Data lines:
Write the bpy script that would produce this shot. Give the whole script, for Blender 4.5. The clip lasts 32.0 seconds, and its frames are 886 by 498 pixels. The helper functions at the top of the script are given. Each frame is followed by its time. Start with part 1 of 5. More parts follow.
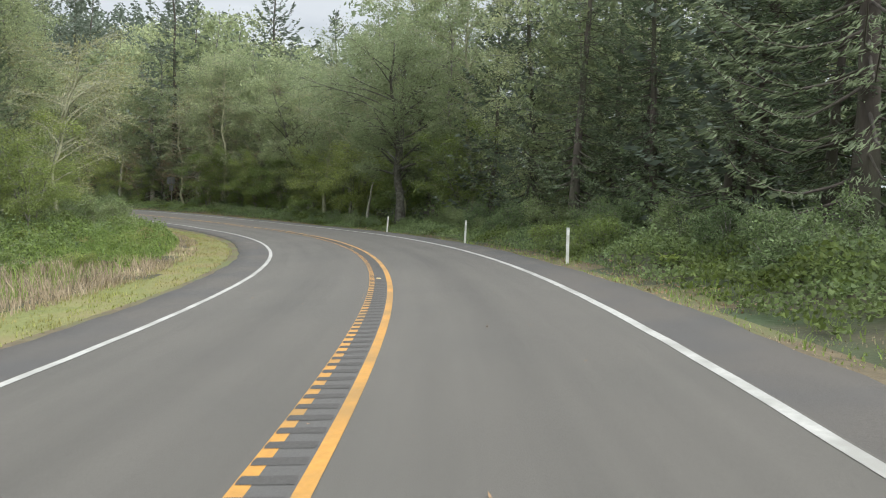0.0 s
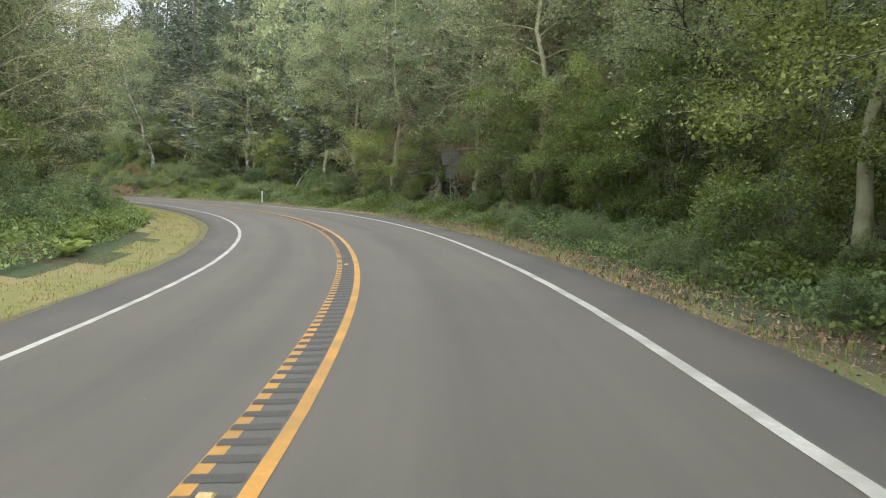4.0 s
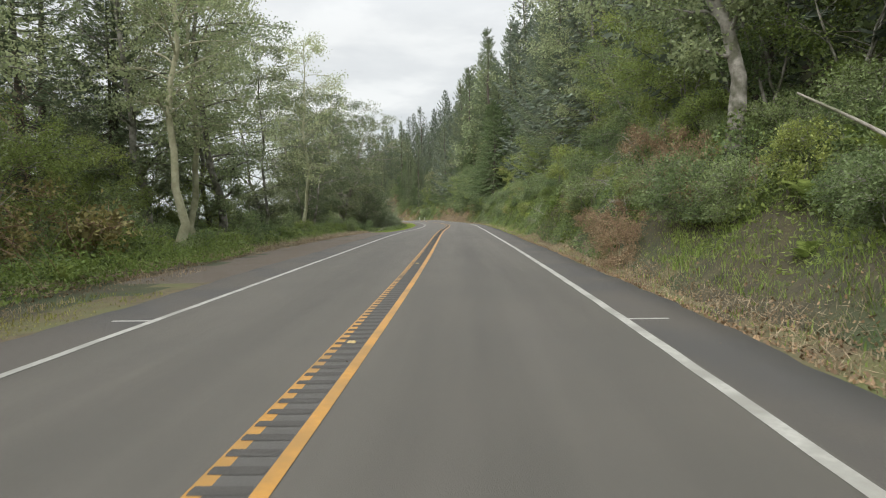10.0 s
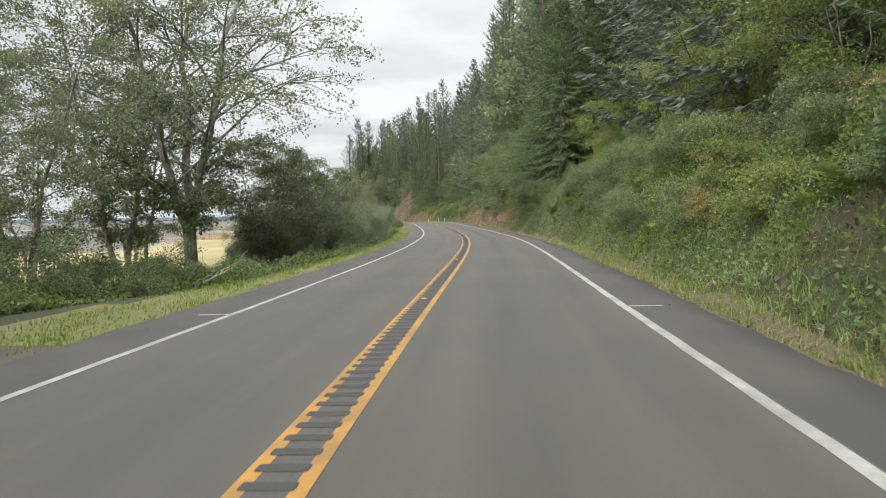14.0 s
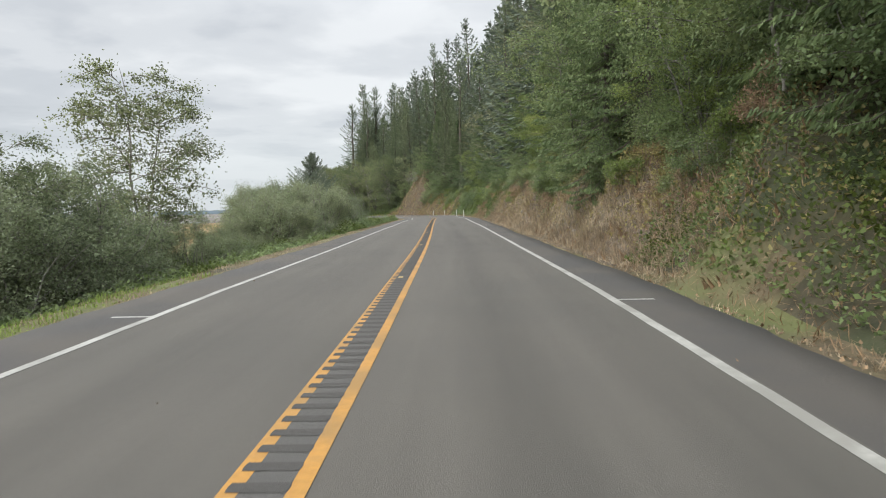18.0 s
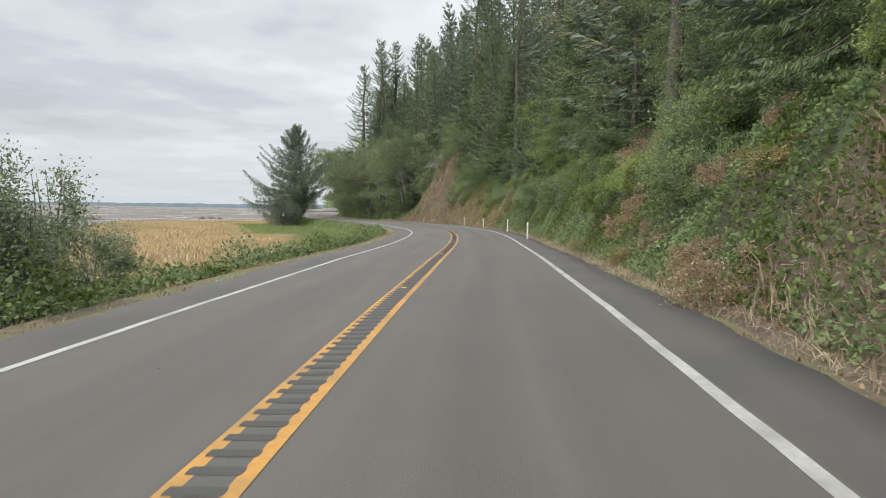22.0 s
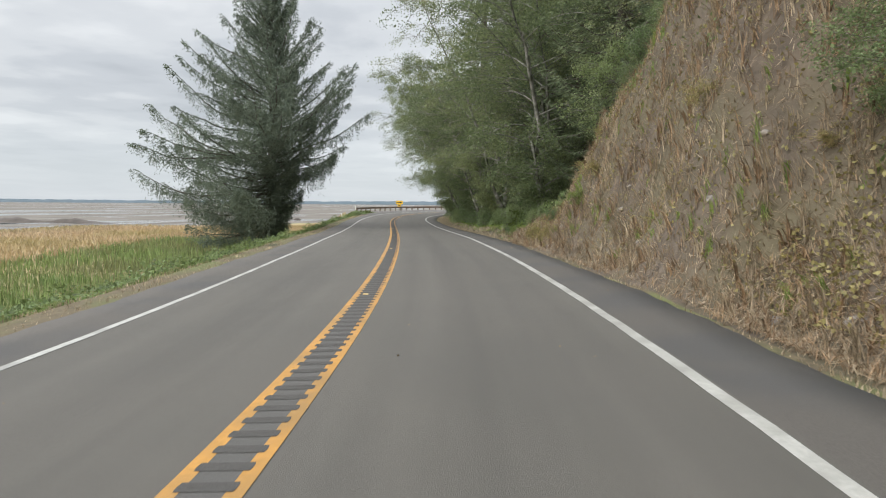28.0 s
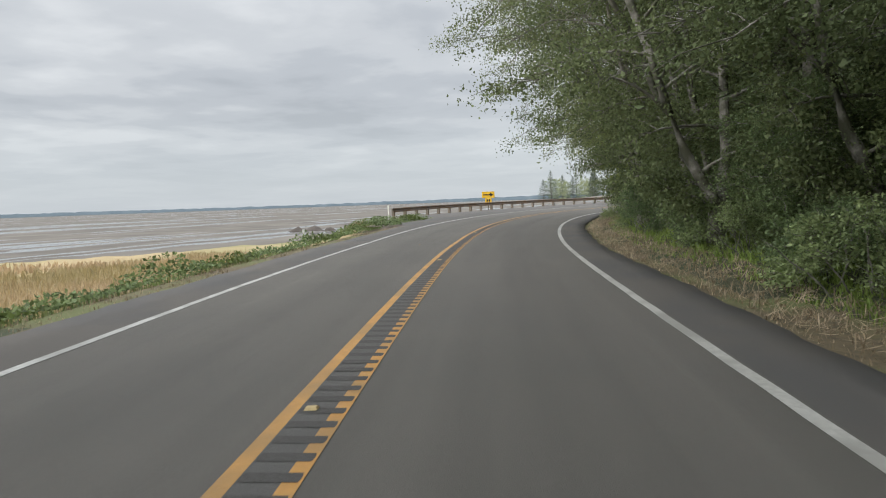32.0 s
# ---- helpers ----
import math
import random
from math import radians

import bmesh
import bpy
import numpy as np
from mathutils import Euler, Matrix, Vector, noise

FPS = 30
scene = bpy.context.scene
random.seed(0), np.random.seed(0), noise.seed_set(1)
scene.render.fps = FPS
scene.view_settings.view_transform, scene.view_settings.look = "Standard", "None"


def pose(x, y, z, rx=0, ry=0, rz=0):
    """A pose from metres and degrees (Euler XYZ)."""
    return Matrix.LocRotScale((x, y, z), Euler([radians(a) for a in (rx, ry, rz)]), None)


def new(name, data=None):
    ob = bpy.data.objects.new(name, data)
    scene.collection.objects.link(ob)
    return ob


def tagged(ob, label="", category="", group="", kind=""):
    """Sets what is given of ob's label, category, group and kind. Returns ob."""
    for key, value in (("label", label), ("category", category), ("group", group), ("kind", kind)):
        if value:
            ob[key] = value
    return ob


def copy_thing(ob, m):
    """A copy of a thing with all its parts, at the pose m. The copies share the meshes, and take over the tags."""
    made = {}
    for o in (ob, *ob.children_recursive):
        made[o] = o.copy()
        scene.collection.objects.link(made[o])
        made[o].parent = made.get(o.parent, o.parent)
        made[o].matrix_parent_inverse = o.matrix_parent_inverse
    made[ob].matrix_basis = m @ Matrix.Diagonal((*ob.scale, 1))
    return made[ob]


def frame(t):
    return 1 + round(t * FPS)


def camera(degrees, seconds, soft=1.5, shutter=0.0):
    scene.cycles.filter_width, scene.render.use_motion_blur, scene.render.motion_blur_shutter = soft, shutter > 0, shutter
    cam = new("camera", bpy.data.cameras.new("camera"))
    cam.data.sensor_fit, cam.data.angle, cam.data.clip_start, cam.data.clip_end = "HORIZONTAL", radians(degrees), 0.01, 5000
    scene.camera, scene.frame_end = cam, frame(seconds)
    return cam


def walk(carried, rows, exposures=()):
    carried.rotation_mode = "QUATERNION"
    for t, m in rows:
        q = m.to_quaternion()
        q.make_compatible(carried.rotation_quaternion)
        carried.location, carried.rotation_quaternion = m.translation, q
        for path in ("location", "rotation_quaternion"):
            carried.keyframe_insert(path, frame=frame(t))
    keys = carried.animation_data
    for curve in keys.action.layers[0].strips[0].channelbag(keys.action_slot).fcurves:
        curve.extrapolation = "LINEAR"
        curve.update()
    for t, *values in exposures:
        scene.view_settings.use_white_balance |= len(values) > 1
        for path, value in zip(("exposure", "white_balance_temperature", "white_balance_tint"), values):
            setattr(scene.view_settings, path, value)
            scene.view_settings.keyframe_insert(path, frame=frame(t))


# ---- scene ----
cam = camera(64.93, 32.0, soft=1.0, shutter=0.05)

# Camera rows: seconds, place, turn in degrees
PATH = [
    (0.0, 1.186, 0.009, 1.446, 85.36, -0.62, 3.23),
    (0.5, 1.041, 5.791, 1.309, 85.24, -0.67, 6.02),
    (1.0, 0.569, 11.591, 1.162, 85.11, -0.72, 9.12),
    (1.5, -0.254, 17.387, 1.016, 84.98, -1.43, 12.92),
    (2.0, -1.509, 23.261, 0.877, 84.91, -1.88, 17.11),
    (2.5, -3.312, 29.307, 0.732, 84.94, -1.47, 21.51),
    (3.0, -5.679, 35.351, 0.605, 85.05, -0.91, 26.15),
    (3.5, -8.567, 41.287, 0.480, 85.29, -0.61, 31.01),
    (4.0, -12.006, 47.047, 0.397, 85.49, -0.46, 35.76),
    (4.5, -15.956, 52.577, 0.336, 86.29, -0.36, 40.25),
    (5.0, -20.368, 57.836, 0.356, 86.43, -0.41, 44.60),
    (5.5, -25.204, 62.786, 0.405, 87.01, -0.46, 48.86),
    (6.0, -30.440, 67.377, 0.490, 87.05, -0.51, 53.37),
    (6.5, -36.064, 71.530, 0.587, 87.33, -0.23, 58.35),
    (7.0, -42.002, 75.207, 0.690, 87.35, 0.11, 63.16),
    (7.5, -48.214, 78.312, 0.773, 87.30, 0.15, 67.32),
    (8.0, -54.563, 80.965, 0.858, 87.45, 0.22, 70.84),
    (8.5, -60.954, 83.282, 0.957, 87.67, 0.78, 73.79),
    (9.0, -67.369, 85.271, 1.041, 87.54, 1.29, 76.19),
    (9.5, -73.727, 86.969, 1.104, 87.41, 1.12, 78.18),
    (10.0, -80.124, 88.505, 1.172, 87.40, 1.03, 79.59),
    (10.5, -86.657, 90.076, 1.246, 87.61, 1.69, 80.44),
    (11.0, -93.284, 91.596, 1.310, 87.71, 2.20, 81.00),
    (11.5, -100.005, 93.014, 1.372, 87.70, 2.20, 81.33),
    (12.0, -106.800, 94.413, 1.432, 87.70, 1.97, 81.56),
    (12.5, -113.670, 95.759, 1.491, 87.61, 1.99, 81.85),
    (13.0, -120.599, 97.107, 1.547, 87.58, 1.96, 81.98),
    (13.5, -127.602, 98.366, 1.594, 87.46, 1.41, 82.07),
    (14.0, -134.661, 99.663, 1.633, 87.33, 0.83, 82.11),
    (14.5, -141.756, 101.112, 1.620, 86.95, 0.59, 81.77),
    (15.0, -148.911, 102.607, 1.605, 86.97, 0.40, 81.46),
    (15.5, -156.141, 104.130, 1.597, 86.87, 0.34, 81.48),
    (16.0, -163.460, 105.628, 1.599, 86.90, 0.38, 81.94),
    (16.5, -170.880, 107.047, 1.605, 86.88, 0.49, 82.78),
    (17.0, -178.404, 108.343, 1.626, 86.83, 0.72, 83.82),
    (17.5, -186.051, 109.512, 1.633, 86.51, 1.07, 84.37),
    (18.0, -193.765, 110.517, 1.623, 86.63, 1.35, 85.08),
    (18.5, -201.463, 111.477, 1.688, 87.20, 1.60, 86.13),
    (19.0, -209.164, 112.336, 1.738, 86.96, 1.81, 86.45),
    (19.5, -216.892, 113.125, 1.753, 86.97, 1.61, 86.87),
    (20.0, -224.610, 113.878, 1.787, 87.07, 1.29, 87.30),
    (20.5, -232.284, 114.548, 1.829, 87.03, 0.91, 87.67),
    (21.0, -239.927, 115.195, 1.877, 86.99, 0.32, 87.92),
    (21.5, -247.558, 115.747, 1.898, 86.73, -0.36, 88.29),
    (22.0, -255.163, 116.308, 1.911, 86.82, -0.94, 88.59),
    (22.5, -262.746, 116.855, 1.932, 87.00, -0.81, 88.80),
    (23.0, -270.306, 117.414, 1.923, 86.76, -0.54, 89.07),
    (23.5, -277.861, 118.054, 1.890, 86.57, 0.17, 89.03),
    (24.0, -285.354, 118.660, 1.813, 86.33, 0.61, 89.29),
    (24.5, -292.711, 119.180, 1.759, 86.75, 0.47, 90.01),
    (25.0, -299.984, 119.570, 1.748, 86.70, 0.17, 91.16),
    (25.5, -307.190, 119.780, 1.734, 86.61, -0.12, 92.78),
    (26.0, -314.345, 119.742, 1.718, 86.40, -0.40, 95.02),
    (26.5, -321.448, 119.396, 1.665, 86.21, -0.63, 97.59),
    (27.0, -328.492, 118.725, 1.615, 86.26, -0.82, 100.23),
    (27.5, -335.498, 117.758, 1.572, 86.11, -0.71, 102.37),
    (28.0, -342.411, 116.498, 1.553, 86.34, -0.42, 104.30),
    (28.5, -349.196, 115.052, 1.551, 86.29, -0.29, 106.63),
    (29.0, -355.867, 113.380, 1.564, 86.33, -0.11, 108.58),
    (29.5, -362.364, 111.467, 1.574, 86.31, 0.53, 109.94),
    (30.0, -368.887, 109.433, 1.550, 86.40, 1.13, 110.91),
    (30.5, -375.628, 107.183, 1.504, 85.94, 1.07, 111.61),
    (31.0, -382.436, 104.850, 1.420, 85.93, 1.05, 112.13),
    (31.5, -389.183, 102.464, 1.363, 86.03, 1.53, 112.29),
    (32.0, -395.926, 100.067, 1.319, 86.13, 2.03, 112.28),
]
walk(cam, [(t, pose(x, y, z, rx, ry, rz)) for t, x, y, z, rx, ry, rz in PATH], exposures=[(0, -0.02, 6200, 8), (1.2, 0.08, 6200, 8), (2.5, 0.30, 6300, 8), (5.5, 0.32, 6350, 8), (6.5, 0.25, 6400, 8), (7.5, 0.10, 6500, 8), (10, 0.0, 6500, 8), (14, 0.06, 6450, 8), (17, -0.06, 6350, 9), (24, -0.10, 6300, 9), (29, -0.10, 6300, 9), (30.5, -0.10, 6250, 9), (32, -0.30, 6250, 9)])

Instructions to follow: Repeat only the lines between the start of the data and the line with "scene.render.fps = FPS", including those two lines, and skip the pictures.

Response to this task:
Write the bpy script that would produce this shot. Give the whole script, for Blender 4.5. The clip lasts 32.0 seconds, and its frames are 886 by 498 pixels. The helper functions at the top of the script are given. Each frame is followed by its time. Start with part 1 of 5. More parts follow.
0.0 s
4.0 s
10.0 s
14.0 s
18.0 s
22.0 s
28.0 s
32.0 s
# ---- helpers ----
import math
import random
from math import radians

import bmesh
import bpy
import numpy as np
from mathutils import Euler, Matrix, Vector, noise

FPS = 30
scene = bpy.context.scene
random.seed(0), np.random.seed(0), noise.seed_set(1)
scene.render.fps = FPS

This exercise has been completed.